— START OF Provided data —

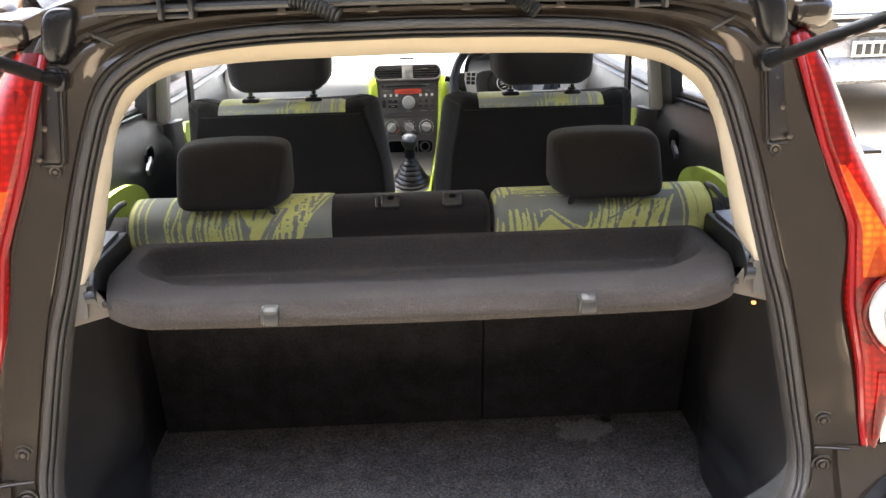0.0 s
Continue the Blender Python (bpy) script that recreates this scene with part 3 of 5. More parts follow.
# bumper below
def bumper_fn(u, v):
    x = 0.815 * math.sin((u - 0.5) * 2.7) / math.sin(1.35)
    top = interp(abs(x), [0, 0.40, 0.53, 0.565, 0.59, 0.62, 0.66, 0.82], [0.602, 0.612, 0.640, 0.690, 0.750, 0.782, 0.800, 0.815])
    back = interp(v, [0, 0.05, 0.14, 0.35, 0.6, 1.0], [0.0, 0.022, 0.038, 0.085, 0.10, 0.06])
    back *= 1 - 0.7 * max(0.0, min(1.0, (abs(x) - 0.46) / 0.09)) * max(0.0, 1 - v / 0.4)
    wrap = 0.55 * max(0.0, abs(x) - 0.60) ** 1.5 * 2.2
    z = top - 0.012 * min(1, v / 0.14) - (top - 0.22) * max(0, v - 0.10) / 0.90
    return (x, rear_y(max(top, 0.64)) - 0.020 - back + wrap, z)


part("bumper", sheet(bumper_fn, 72, 16, 0.012), M["bumper"], body, "dark painted bumper")
for s in (-1, 1):                          # body corner between lamp and bumper
    def corner_fn(u, v, s=s):
        x, z = 0.596 + 0.18 * u, 0.745 + 0.105 * v + 0.03 * u * (1 - v)
        return (s * x, rear_y(max(z, 0.76)) - 0.010 - 0.008 * math.sin(math.pi * min(1.0, 3 * u) / 2) + 0.9 * max(0.0, x - 0.61) ** 1.6, z)
    part("body_corner", sheet(corner_fn, 16, 8, 0.006 * s), M["paint"], body, "dusty painted body corner")

# outer skin of the sides, with sills and pillars
SILL_Z = lambda y: interp(y, [0.2, 0.45, 0.7, 1.1, 1.5, 2.2, 2.9], [1.226, 1.206, 1.183, 1.148, 1.10, 1.06, 1.05])
for s in (-1, 1):
    def side_fn(u, v, s=s):
        y = 0.20 + 3.1 * u
        top = SILL_Z(y)
        z = 0.22 + (top - 0.22) * v
        x = interp(z, [0.22, 0.45, 0.75, 1.0, 1.25], [0.76, 0.81, 0.82, 0.79, 0.70]) - 0.10 * max(0, (0.5 - u) / 0.5) ** 4 - 0.10 * max(0, (u - 0.7) / 0.3) ** 2
        return (s * x, y, z)
    part("side_skin", sheet(side_fn, 30, 10, 0.02 * s), M["paint"], body)
    # rear quarter, between lamp and rear door window
    def quarter_fn(u, v, s=s):
        z = 1.02 + 0.45 * v
        y0 = rear_y(z) + 0.07
        x0 = interp(z, [0.8, 1.0, 1.135, 1.375, 1.47], [0.70, 0.735, 0.705, 0.60, 0.555])
        x1 = interp(z, [0.8, 1.0, 1.2, 1.47], [0.79, 0.78, 0.72, 0.585])
        y1 = 0.50 + 0.05 * (1 - v)
        return (s * (x0 + (x1 - x0) * u), y0 + (y1 - y0) * u, z)
    part("rear_quarter", sheet(quarter_fn, 8, 14, 0.02 * s), M["paint"], body)
    # added inner sheet; keeps sun from leaking into the boot
    inner_q = lambda u, v, s=s: (s * interp(0.55 + 0.90 * v, [0.55, 1.0, 1.2, 1.45], [0.62, 0.615, 0.575, 0.505]), rear_y(0.55 + 0.90 * v) + 0.012 + (0.46 - rear_y(0.55 + 0.90 * v)) * u, 0.55 + 0.90 * v)
    part("quarter_light_seal", sheet(inner_q, 6, 16, -0.015 * s), M["trim"], body)
    # black corner cap above each lamp
    part("roof_corner", tube(spline([(s * 0.60, 0.62, 1.472), (s * 0.592, 0.42, 1.468), (s * 0.572, 0.33, 1.470), (s * 0.558, 0.292, 1.466), (s * 0.550, 0.276, 1.462)], 16), [0.036 - 0.001 * k if k < 11 else 0.025 - 0.004 * (k - 11) for k in range(16)], 12), M["paint"], body, "glossy dark roof corner")
    bend2 = lambda c, e: math.copysign(abs(c) ** e, c)
    cap = [[(s * ((0.484 if s > 0 else 0.474) + (0.021 + 0.004 * math.sin(a)) * bend2(math.cos(b), 0.5) * bend2(math.cos(a), 0.6) - 0.010 * bend2(math.sin(a), 0.8) * math.cos(b)), 0.262 + 0.022 * bend2(math.sin(b), 0.6), 1.448 + 0.037 * bend2(math.cos(b), 0.5) * bend2(math.sin(a), 0.7)) for a in np.linspace(0, 2 * math.pi, 33)[:-1]] for b in np.linspace(-1.55, 1.55, 13)]
    part("corner_cap", skin(cap, close_u=True, caps=True), M["strut"], body, "black rubber corner cap", 60)
    top_cap = [[(s * (0.545 + 0.036 * bend2(math.cos(b), 0.6) * bend2(math.cos(a), 0.7)), 0.312 + 0.060 * bend2(math.sin(b), 0.7), 1.452 + 0.027 * bend2(math.cos(b), 0.6) * bend2(math.sin(a), 0.8)) for a in np.linspace(0, 2 * math.pi, 33)[:-1]] for b in np.linspace(-1.55, 1.55, 15)]
    part("lamp_top_cap", skin(top_cap, close_u=True, caps=True), M["paint"], body, "glossy dark cap above the lamp", 60)
    part("roof_rail", tube(spline([(s * 0.575, 0.40, 1.458), (s * 0.60, 0.8, 1.475), (s * 0.60, 1.5, 1.475), (s * 0.585, 2.0, 1.45), (s * 0.62, 2.5, 1.27), (s * 0.66, 2.95, 1.08)], 30), 0.035, 10), M["paint"], body)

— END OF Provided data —

-- What you should do --
Reproduce, exactly as written, the stretch of lines whose first line is the one with "Continue the Blender" and whose last line is the one with "return (x, rear_y(max(top, 0.64))".

-- Result --
Continue the Blender Python (bpy) script that recreates this scene with part 3 of 5. More parts follow.
# bumper below
def bumper_fn(u, v):
    x = 0.815 * math.sin((u - 0.5) * 2.7) / math.sin(1.35)
    top = interp(abs(x), [0, 0.40, 0.53, 0.565, 0.59, 0.62, 0.66, 0.82], [0.602, 0.612, 0.640, 0.690, 0.750, 0.782, 0.800, 0.815])
    back = interp(v, [0, 0.05, 0.14, 0.35, 0.6, 1.0], [0.0, 0.022, 0.038, 0.085, 0.10, 0.06])
    back *= 1 - 0.7 * max(0.0, min(1.0, (abs(x) - 0.46) / 0.09)) * max(0.0, 1 - v / 0.4)
    wrap = 0.55 * max(0.0, abs(x) - 0.60) ** 1.5 * 2.2
    z = top - 0.012 * min(1, v / 0.14) - (top - 0.22) * max(0, v - 0.10) / 0.90
    return (x, rear_y(max(top, 0.64)) - 0.020 - back + wrap, z)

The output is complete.